Colleges point out that they advertise their standards of conduct to prospective students, and already work to ensure fair treatment of all students. Furthermore, since students have many kinds of schools to select from, the pluralistic system in education that is in place “should not disfavor an institution that follows a distinctive religious-moral perspective, or the students who choose it.” This bill threatens many faith-based colleges in California, but it is not nearly as bad as its previous draft, which was amended due to widespread public outcry:

An earlier version of the bill was so broad that it threatened to bar not only religiously-grounded codes of conduct and statements of faith for faculty and students, but also a host of other religious elements essential to many faith-based colleges such as mandatory chapel attendance or required Bible or religion courses.
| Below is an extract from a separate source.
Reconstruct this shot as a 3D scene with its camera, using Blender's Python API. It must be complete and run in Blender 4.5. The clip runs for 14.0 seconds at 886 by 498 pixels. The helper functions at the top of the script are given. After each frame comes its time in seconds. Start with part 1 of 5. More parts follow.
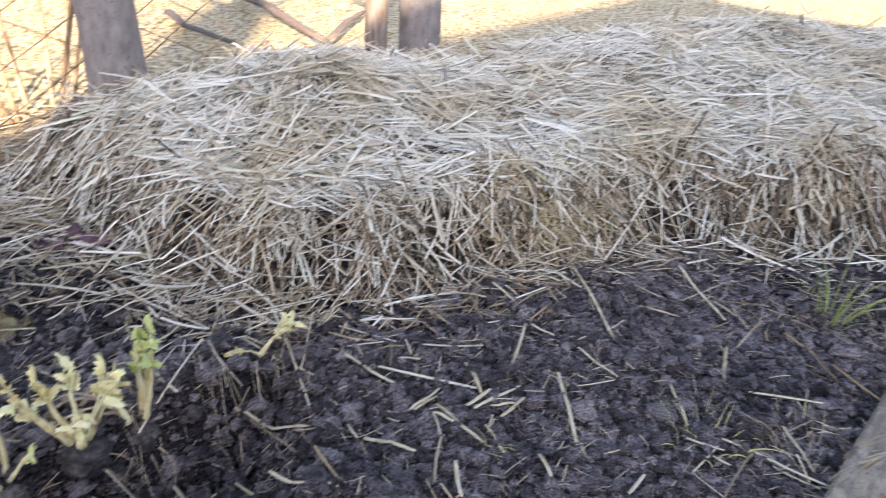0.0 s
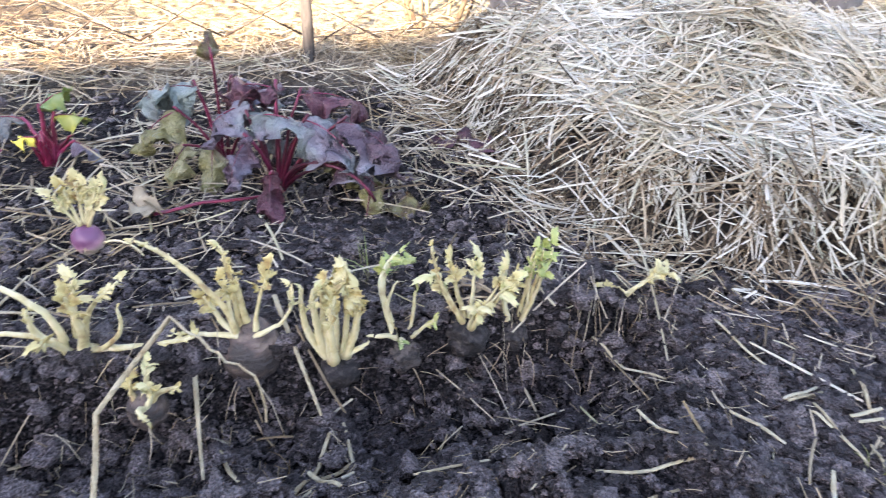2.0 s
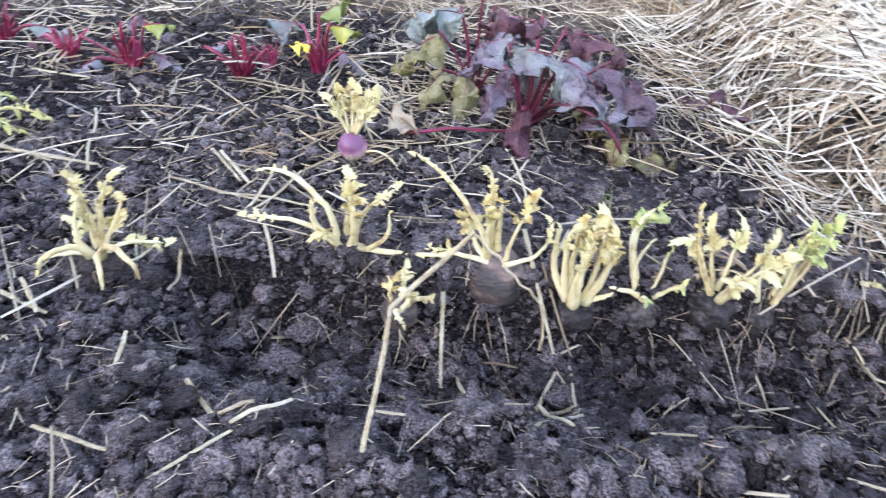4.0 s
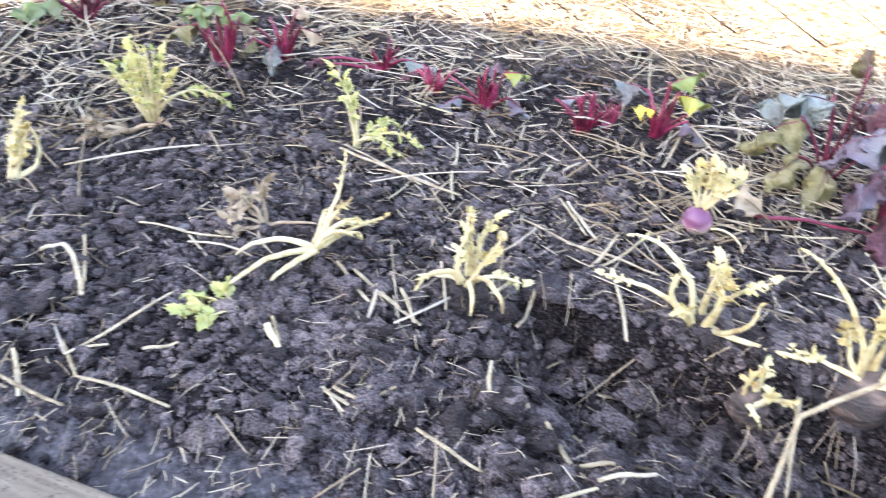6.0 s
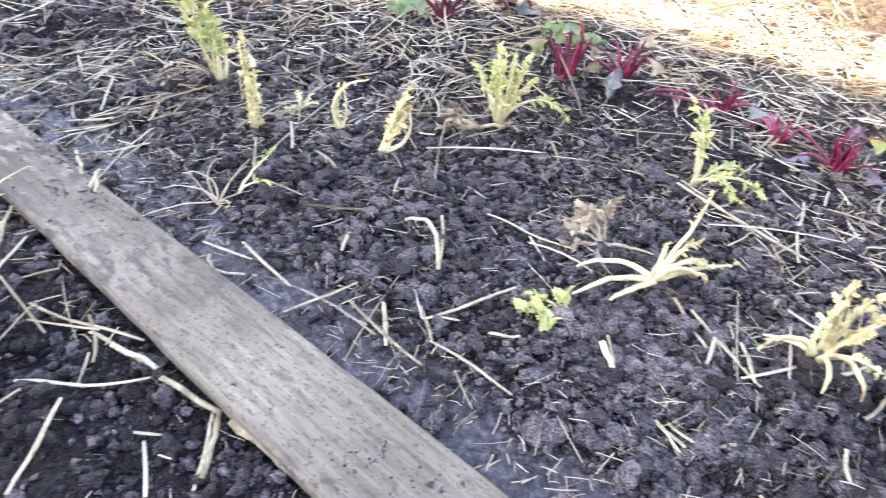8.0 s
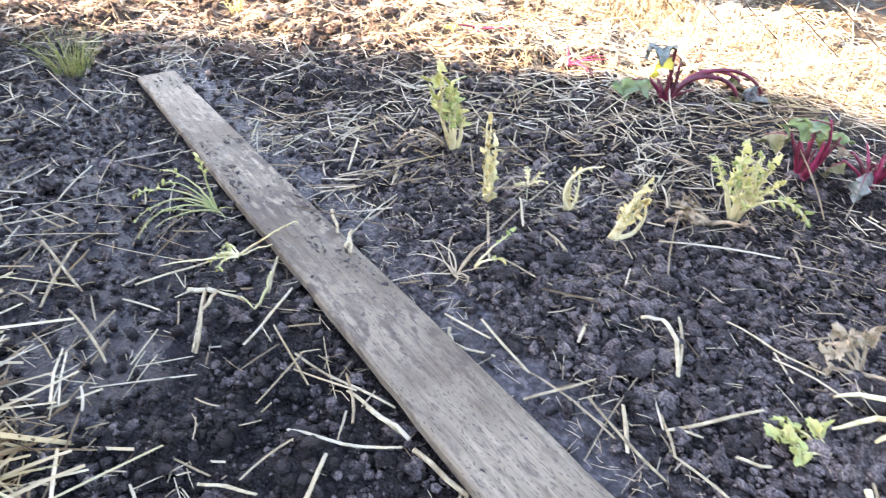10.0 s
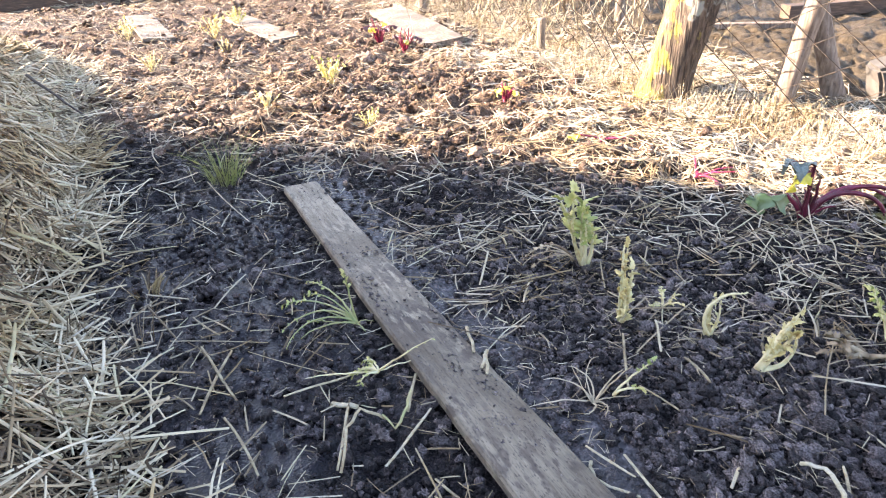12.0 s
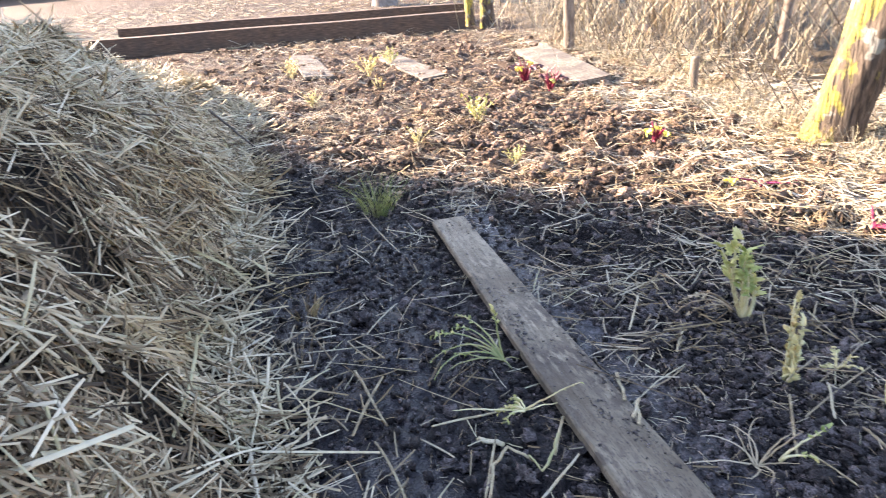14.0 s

That version, which passed California’s state senate in May, prompted the previously mentioned public outcry. The bill now provides that a college may “enforce religious practices” as long as it applies them to all students, gay and straight. (That said, some online critiques of the bill are based on its earlier version.)

But the new version still creates serious conflicts. Under it, a college can have religious practices but cannot discriminate based on sexual orientation, sex, or gender identity—or even religious belief. It is likely to mean that religious colleges can follow some aspects of their faith and mission, but not their tenets about marriage and sexual identity.

This bill seems to have initially sought to introduce transparency about religious-based exemptions at faith-based institutions, and to provide a process for addressing unlawful discrimination. Its subsequent versions have sought to regulate the hiring and preventing of students from receiving state-sponsored financial aid. The bill now threatens religious liberty in California, and would weaken educational diversity in the state. There is still time to speak up; the bill has been amended once, and it can be amended again.